Mozart Violin Sonatas

3月と4月はモーツァルト強化月間。


と店主が勝手に胸の内に秘めていたので、


お客様の御来店時にはモーツァルトを聴く機会が多かったのではないでしょうか。




あっ、おおっぴらにうたったりしませんよ。


モーツァルトじゃなくてバッハが流れてるじゃないか。

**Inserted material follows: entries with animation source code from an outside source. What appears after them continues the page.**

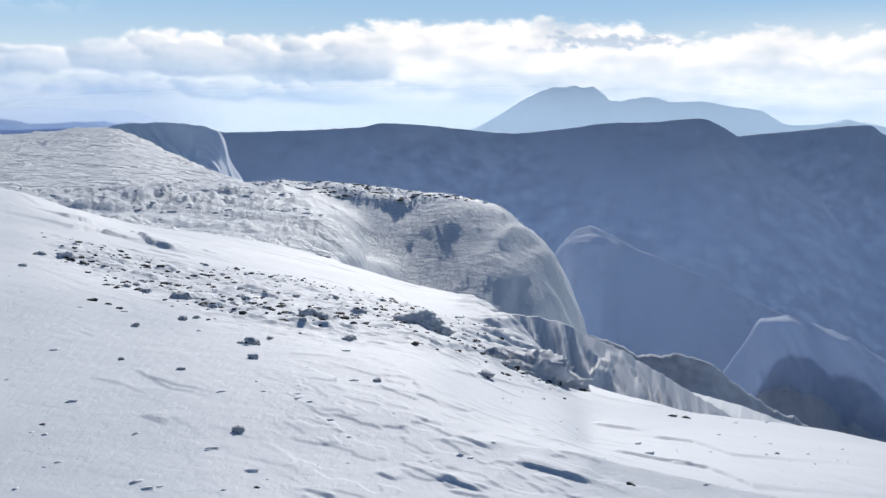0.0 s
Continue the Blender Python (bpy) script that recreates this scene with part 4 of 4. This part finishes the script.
def lumpy(seed, detail, rough, flat, fine=0.0):
    """A rounded, broken lump about one unit across that sits on the plane z = 0."""
    bm = bmesh.new()
    bmesh.ops.create_icosphere(bm, subdivisions=detail, radius=0.5)
    off = Vector((seed * 3.7, seed * 1.3, seed * 2.1))
    for v in bm.verts:
        d = v.co.normalized()
        k = 1 + rough * noise.noise(d * 1.7 + off) + 0.5 * rough * noise.noise(d * 4.1 + off) + fine * abs(noise.noise(d * 9 + off)) * 2
        v.co = d * 0.5 * k
        v.co.z = max(v.co.z * flat, -0.12)
    for f in bm.faces:
        f.smooth = detail > 2
    return bm


def bare_stone(seed):
    thing = new("stone")
    part("body", lumpy(seed, 2, 0.75, 0.5), STONE, thing)
    return tagged(thing, "small dark bare stone half buried in the snow", "stone", "stones in the rubble strip")


def rimed_stone(seed, rough=0.6, detail=3):
    """A stone with a crust of rime grown over its top and windward side."""
    thing = new("rimed_stone")
    part("body", lumpy(seed, 2, 0.5, 0.5), STONE, thing)
    crust = lumpy(seed + 0.4, detail, rough, 0.55, 0.28)
    off = Vector((seed * 5.1, seed * 2.3, seed))
    for v in crust.verts:
        k = 1.0 + 0.5 * noise.noise(v.co * 7 + off)
        v.co = Vector((v.co.x * 1.08 * k + 0.05, v.co.y * k + 0.06, v.co.z * 1.05 * (0.6 + 0.5 * k) + 0.06))
    part("rime", crust, RIME, thing, "white knobbly rime crust")
    return tagged(thing, "dark stone crusted with knobbly white rime", "stone", "rime-crusted stones on the slope")


RIMED, BARE = [rimed_stone(3 + i) for i in range(6)], [bare_stone(40 + i) for i in range(6)]
BIG = [rimed_stone(21 + i, 0.4, 4) for i in range(3)]
for big in BIG:
    big["label"] = "rounded boulder under a thick knobbly coat of rime"
PLACED = {"big": 0, "rimed": 0, "bare": 0}


def put_stone(kinds, key, x, y, size, squash=1.0):
    """The first use of each stone moves the stone itself; later ones copy it."""
    n = PLACED[key]
    PLACED[key] += 1
    turn = (n * 137.5) % 360
    m = pose(x, y, on_ground(x, y) - 0.04 * size, 0, 0, turn) @ Matrix.Diagonal((size, size * 0.85, size * squash, 1))
    ob = kinds[n % len(kinds)]
    if n < len(kinds):
        ob.matrix_basis = m
    else:
        c = copy_thing(ob, m)
        c.scale = m.to_scale()


beside = random.Random(4)


def rimed(x, y, size):
    size *= 0.64 if size < 0.2 else 0.8
    put_stone(*((BIG, "big") if size > 0.3 else (RIMED, "rimed")), x, y, size)
    if size > 0.1:                       # broken bits lie round the larger ones
        for _ in range(beside.randint(2, 4)):
            a, d = beside.uniform(0, 2 * math.pi), size * beside.uniform(0.45, 0.9)
            put_stone(RIMED, "rimed", x + math.cos(a) * d * 1.3, y + math.sin(a) * d * 0.7, size * beside.uniform(0.25, 0.55))


def bare(x, y, size):
    put_stone(BARE, "bare", x, y, size)


rimed(-5.45, 11.92, 0.24)
rimed(-3.56, 9.60, 0.15)
rimed(-3.03, 9.24, 0.21)
rimed(-1.86, 7.24, 0.16)
rimed(-1.70, 6.63, 0.11)
rimed(-1.64, 8.82, 0.25)
rimed(-1.32, 10.01, 0.14)
rimed(-1.17, 7.97, 0.12)
rimed(-1.77, 7.50, 0.08)
rimed(-2.95, 7.66, 0.10)
rimed(-2.07, 6.12, 0.07)
rimed(-3.89, 9.98, 0.10)
rimed(-2.69, 8.76, 0.08)
rimed(-0.74, 6.19, 0.08)
rimed(-5.32, 10.53, 0.12)
rimed(-2.58, 6.38, 0.06)
rimed(-2.67, 8.08, 0.13)
rimed(-2.59, 8.20, 0.09)
rimed(-0.74, 10.21, 0.44)
rimed(1.05, 15.45, 0.47)
rimed(-1.17, 7.82, 0.15)
rimed(-1.37, 4.93, 0.10)
rimed(0.01, 8.00, 0.17)
rimed(0.28, 9.37, 0.23)
rimed(-3.76, 3.27, 0.07)
rimed(-3.42, 4.74, 0.06)
rimed(-6.90, 11.75, 0.22)
rimed(-6.10, 10.66, 0.14)
rimed(-5.75, 11.91, 0.16)
rimed(-13.86, -5.72, 0.12)
rimed(-14.91, -5.29, 0.12)
bare(-4.17, 12.17, 0.10)
bare(-2.61, 9.44, 0.08)
bare(-2.14, 9.10, 0.07)
bare(-2.13, 9.64, 0.07)
bare(-2.82, 10.83, 0.07)
bare(-2.53, 10.16, 0.07)
bare(-4.29, 10.36, 0.07)
bare(-4.69, 10.85, 0.08)
bare(-3.70, 8.59, 0.11)
bare(-3.51, 8.49, 0.07)
bare(-3.35, 8.36, 0.07)
bare(-5.10, 13.13, 0.11)
bare(-4.50, 12.31, 0.10)
bare(-5.29, 11.72, 0.12)
bare(-5.31, 12.11, 0.10)
bare(-1.91, 10.20, 0.07)
bare(-2.42, 4.84, 0.03)
bare(-1.08, 4.15, 0.03)
bare(0.74, 4.67, 0.05)
bare(2.05, 6.43, 0.04)
bare(1.81, 8.79, 0.09)
bare(1.94, 8.80, 0.08)
bare(-6.10, 5.28, 0.08)
bare(-5.15, 4.85, 0.04)
bare(-4.84, 4.46, 0.05)
bare(-4.22, 2.85, 0.05)
bare(-3.04, 4.77, 0.05)
bare(-2.69, 4.74, 0.03)
bare(-3.94, 4.53, 0.03)
bare(-3.62, 3.87, 0.03)
bare(-4.54, 2.35, 0.06)
bare(-4.07, 2.53, 0.07)
bare(-4.40, -3.84, 0.03)
rimed(0.52, 9.95, 0.85)

# smaller stones scattered through the strip
rng = random.Random(8)
count = 0
while count < 330:
    b, r = rng.uniform(-5, 25), rng.uniform(7.4, 15.5)
    x, y = -math.sin(radians(b)) * r, math.cos(radians(b)) * r
    if rng.random() < float(in_band(np.array(x), np.array(y))) * (0.35 + 0.65 * (grain(x * 0.5, y * 0.5, 90) > 0)):
        size = 0.024 + 0.085 * rng.random() ** 2.6
        if rng.random() < 0.6:
            bare(x, y, size)
        else:
            rimed(x, y, size * 1.3)
        count += 1


def frosted_shrub(seed, spread, height, x, y):
    """A dwarf shrub that sticks out of the crust: bare twigs, rime on their windward side, a little drift at the foot."""
    rnd = random.Random(seed)
    thing = new("frosted_shrub")
    twigs, rime = bmesh.new(), bmesh.new()
    for i in range(48):
        a, lean = rnd.uniform(0, 2 * math.pi), rnd.uniform(1.0, 1.5)
        base = Vector((rnd.gauss(0, spread * 0.5), rnd.gauss(0, spread * 0.28), -0.008))
        way = Vector((math.cos(a) * math.sin(lean), math.sin(a) * math.sin(lean), math.cos(lean)))
        long = height * rnd.uniform(0.3, 0.75)
        m = Matrix.Translation(base + way * long / 2) @ way.to_track_quat("Z", "Y").to_matrix().to_4x4()
        bmesh.ops.create_cone(twigs, segments=5, radius1=0.0032, radius2=0.0014, depth=long, matrix=m)
        if i % 2:
            k = rnd.uniform(0.25, 0.5)
            lump = Matrix.Translation(base + way * long * rnd.uniform(0.6, 1.0) + Vector((0.004, 0.008, 0.002))) @ way.to_track_quat("Z", "Y").to_matrix().to_4x4() @ Matrix.Diagonal((0.45, 0.45, 2.2, 1))
            bmesh.ops.create_icosphere(rime, subdivisions=1, radius=0.017 * (0.6 + 1.3 * k), matrix=lump)
    tagged(part("twigs", twigs, TWIG, thing, "dry brown twigs"), kind="stuff")
    tagged(part("rime", rime, RIME, thing, "white rime along the twigs"), kind="stuff")
    clump = lumpy(seed + 9, 3, 0.9, 0.5, 0.3)
    for v in clump.verts:
        v.co = Vector((v.co.x * spread * 0.75, v.co.y * spread * 0.42, v.co.z * height * 0.9))
    part("needles", clump, TWIG, thing, "clump of brown needles")
    drift = lumpy(seed, 3, 0.4, 0.22)
    for v in drift.verts:
        v.co = Vector((v.co.x * spread * 2.2, v.co.y * spread * 1.3, v.co.z * 0.3 * spread - 0.012))
    part("snow_drift", drift, SNOW, thing, "small snow drift at the foot")
    thing.matrix_basis = pose(x, y, on_ground(x, y), 0, 0, rnd.uniform(-20, 20))
    return tagged(thing, "low brown shrub frosted with rime, poking through snow", "shrub", "shrubs at the camera's feet")


frosted_shrub(1, 0.16, 0.055, -4.62, 1.52)
frosted_shrub(2, 0.20, 0.06, -4.66, 1.80)
frosted_shrub(3, 0.18, 0.05, -4.42, 1.92)
frosted_shrub(4, 0.16, 0.055, -4.28, 2.04)
frosted_shrub(5, 0.12, 0.05, -4.40, 1.72)
frosted_shrub(6, 0.08, 0.035, -4.07, 2.50)
frosted_shrub(7, 0.07, 0.035, -4.52, 2.33)


# ---- rime-covered dwarf scrub on the hill and the plateau, too many to count ----
def scrub(name, label, seed, number, b0, b1, r0, r1, small, big, wide, accept, material=None, kind="scrub"):
    rs = np.random.RandomState(seed)
    base = bmesh.new()
    bmesh.ops.create_icosphere(base, subdivisions=1, radius=0.5)
    co = np.array([v.co[:] for v in base.verts])
    tri = np.array([[v.index for v in f.verts] for f in base.faces])
    base.free()
    b, r = rs.uniform(b0, b1, number * 4), np.sqrt(rs.uniform(0, 1, number * 4) * (r1**2 - r0**2) + r0**2)
    x, y = -np.sin(np.radians(b)) * r, np.cos(np.radians(b)) * r
    keep = accept(x, y, b, r) > rs.uniform(0, 1, len(b))
    x, y, b, r = [a[keep][:number] for a in (x, y, b, r)]
    z = np.array([on_ground(p, q) for p, q in zip(x, y)])
    size = small + (big - small) * rs.uniform(0, 1, len(x)) ** 2.5
    turn = rs.uniform(-0.5, 0.5, len(x)) + 0.7
    bumpy = 1 + 0.35 * rs.normal(size=(len(x), len(co)))
    p = co[None] * bumpy[..., None] * size[:, None, None]
    px, py = p[..., 0] * wide, p[..., 1]
    c, n = np.cos(turn)[:, None], np.sin(turn)[:, None]
    P = np.stack([px * c - py * n + x[:, None], px * n + py * c + y[:, None], p[..., 2] * 0.5 + z[:, None]], -1).reshape(-1, 3)
    F = (tri[None] + (np.arange(len(x)) * len(co))[:, None, None]).reshape(-1, 3)
    me = bpy.data.meshes.new(name)
    me.from_pydata(P.tolist(), [], F.tolist())
    me.polygons.foreach_set("use_smooth", np.ones(len(F), bool))
    me.materials.append(material or SCRUB)
    tagged(new(name, me), label, kind, kind="stuff")


def scrub_material():
    mat, nt, bsdf = node_material("rime_on_dwarf_pine")
    n = noise_node(nt, 2.2, 5, 0.65)
    base = ramp_node(nt, n.outputs[0], [(0.26, (0.55, 0.56, 0.58)), (0.36, (0.72, 0.74, 0.77)), (0.6, (0.84, 0.86, 0.88))])
    nt.links.new(base.outputs[0], bsdf.inputs["Base Color"])
    bsdf.inputs["Roughness"].default_value = 0.85
    bsdf.inputs["Specular IOR Level"].default_value = 0.1
    return mat


SCRUB = scrub_material()


def on_plateau(x, y, b, r):
    patch = smooth(-0.25, 0.35, fractal(x / 30, y / 14, 3, 75))
    return patch * smooth(13, 19, b) * smooth(72, 62, b) * (r < plateau_far(b) * 0.97)


def on_hill(x, y, b, r):
    return (0.3 + 0.7 * smooth(-0.2, 0.3, fractal(x / 9, y / 5, 3, 97))) * smooth(-0.5, 0.8, b - np.interp(r, [40, 68], [7.6, 11.6])) * (0.12 + 0.88 * smooth(46, 60, r)) * (r > brow_far(b) + 2)


scrub("rimed_scrub", "low dwarf pine scrub cased in white rime", 5, 420, 12, 72, 85, 400, 0.15, 0.5, 3.0, on_plateau)
scrub("rimed_scrub", "rime-cased scrub and rocks on the hill top", 6, 600, 3, 30, 27, 78, 0.06, 0.34, 1.7, on_hill)
scrub("rimed_scrub", "rimed rocks along the brim of the cliff", 7, 420, -4, 14, 69.5, 75, 0.08, 0.34, 1.6, lambda x, y, b, r: 0 * b + 0.8)
scrub("pebbles", "small dark pebbles strewn through the rubble strip", 8, 420, -6, 26, 8, 16, 0.03, 0.09, 1.2, lambda x, y, b, r: in_band(x, y) * (0.3 + 0.7 * (grain(x * 0.6, y * 0.6, 90) > 0)), STONE, "pebbles")
scrub("brim_rocks", "dark bare rocks showing along the brim of the cliff", 11, 170, 0.5, 12.5, 69.3, 73.5, 0.08, 0.32, 2.4, lambda x, y, b, r: 0.15 + 0.85 * (fractal(b * 0.5, r * 0.6, 2, 122) > 0.1), STONE, "rocks")
scrub("snow_crumbs", "small broken crumbs of wind crust lying on the snow", 9, 520, 60, 128, 4.2, 13, 0.010, 0.055, 1.9,
      lambda x, y, b, r: (4.2 / r) ** 2 * (0.15 + 0.85 * smooth(0.0, 0.35, fractal(x * 0.55, y * 0.9, 3, 120))), SNOW, "snow crumbs")
scrub("snow_crumbs", "small broken crumbs of wind crust lying on the snow", 10, 330, -22, 30, 4.2, 12, 0.010, 0.045, 1.9,
      lambda x, y, b, r: (4.2 / r) ** 2 * (0.15 + 0.85 * smooth(0.0, 0.35, fractal(x * 0.55, y * 0.9, 3, 121))), SNOW, "snow crumbs")
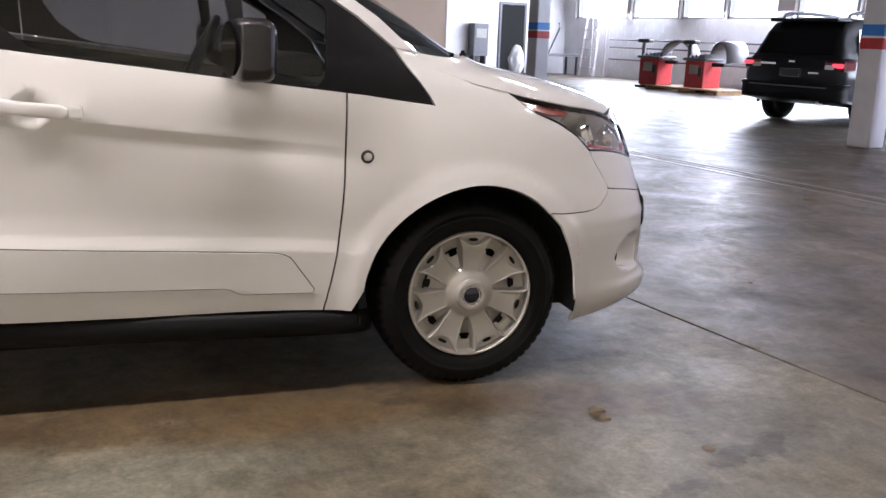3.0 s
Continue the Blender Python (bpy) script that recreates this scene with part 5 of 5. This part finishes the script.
def balancer(x, y, turn, hood):
    """A red tyre-service machine with a large half-round guard."""
    t = thing("wheel_balancer", "red wheel balancing machine with a grey half-round guard", "machine", ROOM @ pose(x, y, 0, 0, 0, turn), "workshop machines")
    part("cabinet", box(box(bmesh.new(), -.34, .34, -.30, .30, .08, .78, .03), -.30, .30, -.26, .26, .0, .08, .01), RED, t, "red steel cabinet")
    part("tray_top", box(bmesh.new(), -.40, .40, -.36, .36, .78, .85, .03), MACHINE_GREY, t)
    for k in range(5):
        part("tray_ridge", boxed(-.36, .28, -.30 + .12 * k, -.26 + .12 * k, .85, .95 - .012 * k, .01), MACHINE_GREY, t)
    part("display_post", boxed(-.32, -.24, .18, .28, .85, 1.20, .015), MACHINE_GREY, t)
    part("display", box(bmesh.new(), -.38, -.16, .02, .40, 1.18, 1.28, .03), STEEL, t, "dark display head")
    part("guard", lathe([(.40, -.30), (.44, -.29), (.44, .29), (.40, .30), (.38, .28), (.38, -.28)], "x", 30, (-15, 190)), HOOD_GREY, t, "grey half-round guard", smooth=True, m=pose(.10, -.68, .84, 0, 0, hood))
    part("shaft", tube([(.0, -.28, .70), (.0, -.66, .70)], .05, 12), STEEL, t)
    part("front_label", boxed(-.345, -.34, -.12, .16, .45, .68), PRINT_GREY, t, "worn label")
    part("tool_holder", boxed(-.37, -.34, -.24, -.14, .4, .62, .01), STEEL, t)
    for sx in (-1, 1):
        part("foot", boxed(sx * .30 - .05, sx * .30 + .05, -.40, .40, 0, .06, .01), STEEL, t)
    return t


balancer(18.35, 14.95, 12, 12)
balancer(18.30, 13.15, 6, -22)
pal = thing("pallet", "worn wooden pallet under the machines", "pallet", ROOM @ pose(18.0, 13.0, 0, 0, 0, 4))
for k in range(6):
    part("board", boxed(-.55 + .2 * k, -.40 + .2 * k, -1.15, 1.25, .09, .115, .004), WOOD, pal)
for k in range(3):
    part("bearer", boxed(-.56, .62, -1.12 + 1.13 * k, -1.02 + 1.13 * k, 0, .09, .004), WOOD, pal)

lad = thing("step_ladder", "pale aluminium step ladder leaning at the far wall", "ladder", ROOM @ pose(20.35, 20.6, 0, 0, 0, 8))
for s in (-1, 1):
    part("rail", box(bmesh.new(), -.045, .045, -.025, .025, 0, 3.9, .008, m=pose(.0, s * .36, 0, s * 2.5, 6, 0)), ALU, lad)
for k in range(11):
    w = .35 - .013 * k
    part("rung", boxed(-.07, .07, -w, w, .0, .035, .006), ALU, lad, m=pose(.033 * k, 0, .28 + .31 * k))
part("rear_frame", box(box(bmesh.new(), .50, .54, -.34, -.30, 0, 3.4), .50, .54, .30, .34, 0, 3.4), ALU, lad)

door = tagged(part("door_1", boxed(18.35, 19.30, END_Y - .03, END_Y, 0, 2.30, .01), SHELL, None, m=ROOM), "dark open doorway in the white end wall", "door", kind="structure")
part("door_frame", box(box(boxed(18.27, 18.35, END_Y - .05, END_Y, 0, 2.38), 19.30, 19.38, END_Y - .05, END_Y, 0, 2.38), 18.35, 19.30, END_Y - .05, END_Y, 2.30, 2.38), MACHINE_GREY, door)
cab = thing("electric_cabinet", "grey electric cabinet against the end wall", "cabinet", ROOM @ pose(17.35, END_Y - .25, 0))
part("body", boxed(-.28, .28, -.15, .25, .55, 1.62, .015), MACHINE_GREY, cab)
part("panel", boxed(-.20, .20, -.16, -.14, 1.15, 1.45, .006), PRINT_GREY, cab)
part("stand", box(boxed(-.24, -.18, -.1, .2, 0, .55), .18, .24, -.1, .2, 0, .55), STEEL, cab)
lift = thing("work_bench", "low dark workbench with tools by the end wall", "bench", ROOM @ pose(20.0, 21.9, 0))
part("top", boxed(-.9, .8, -.35, .35, .62, .70, .01), MACHINE_GREY, lift)
for sx in (-.8, .7):
    for sy in (-.3, .3):
        part("leg", boxed(sx - .03, sx + .03, sy - .03, sy + .03, 0, .62), STEEL, lift)
part("tool_arm", tube([(-.3, 0, .70), (.15, .05, 1.55), (.12, .05, 1.75)], .03, 8), STEEL, lift)
bag = bmesh.new()
bmesh.ops.create_icosphere(bag, subdivisions=3, radius=.32)
for v in bag.verts:
    v.co = Vector((v.co.x * .7, v.co.y * .8, v.co.z * 1.5 + .45)) + .09 * noise.noise_vector(v.co * 6)
    v.co.z = max(v.co.z, 0)
tagged(part("plastic_bag", bag, PRINT_WHITE, None, smooth=True, m=ROOM @ pose(18.2, 21.6, 0)), "tall white plastic bag standing on the floor", "bag")

# small litter on the floor
rnd = random.Random(4)
for x, y, s in ((4.31, -.76, .012), (3.40, -1.17, .03), (2.09, -.97, .012), (6.96, 2.17, .05), (3.40, -1.235, .02), (1.30, -2.49, .03), (5.0, -.55, .012), (4.9, .1, .014), (2.4, -1.6, .01), (3.6, -1.5, .02)):
    bm = bmesh.new()
    bmesh.ops.create_icosphere(bm, subdivisions=2, radius=s)
    for v in bm.verts:
        v.co += s * .5 * noise.noise_vector(v.co * 40)
        v.co.z = max(v.co.z * .25, 0) + .0
    tagged(part("floor_crumb", bm, CRUMB, None, m=pose(x, y, .0)), "small crumb of debris on the concrete floor", "debris", "floor crumbs")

」


とお叱りを受けるのがこわいですからね。



店主は気が小さいのです。





1950年代にウィーンフィルの主席コンサートマスターだった ワルター・バリリ 。


彼のモーツァルトのヴァイオリン・ソナタは、春らしくて特によく流していたようにおもいます。







「いまの四重奏団は技術面からいえば完璧だが、外見の立派さの奥に、


 果たして心底からの感動があるか否か……」


現役から引退後、数十年を経た75歳のバリリの言葉。







珈琲にも当てはまるなぁ、とおもいながら、バリリの演奏を聴き、ワインをテイスティングしたりしています。


あっ、ここは珈琲をのんだと書いておくべきでしたね。 


店主は真面目なのです。






音が空気の振動であるのならば、


音楽とはお店の空気そのものではないでしょうか。



ちなみに香りは気配。


まぁ、たまに逆になる事もありますが。









細部まで作り込まれた演奏は、芸術として鑑賞するには素晴らしく、


美しいけれど、どこか冷たい。





バリリの時代のウィーンの演奏家達が奏でる音は、優雅で柔らかくて、


暖かい空気に包まれるよう。







芸術は時代に合わせて進化していくもの。


どちらの音楽も素晴らしく、どんな演奏が良いかはその時々で変わります。


かつての名曲喫茶とは違う。


私達が喫茶店に求めるものが多様化している今の時代。







京都の下町の喫茶店には、古き良きウィーンの音楽がよく似合う。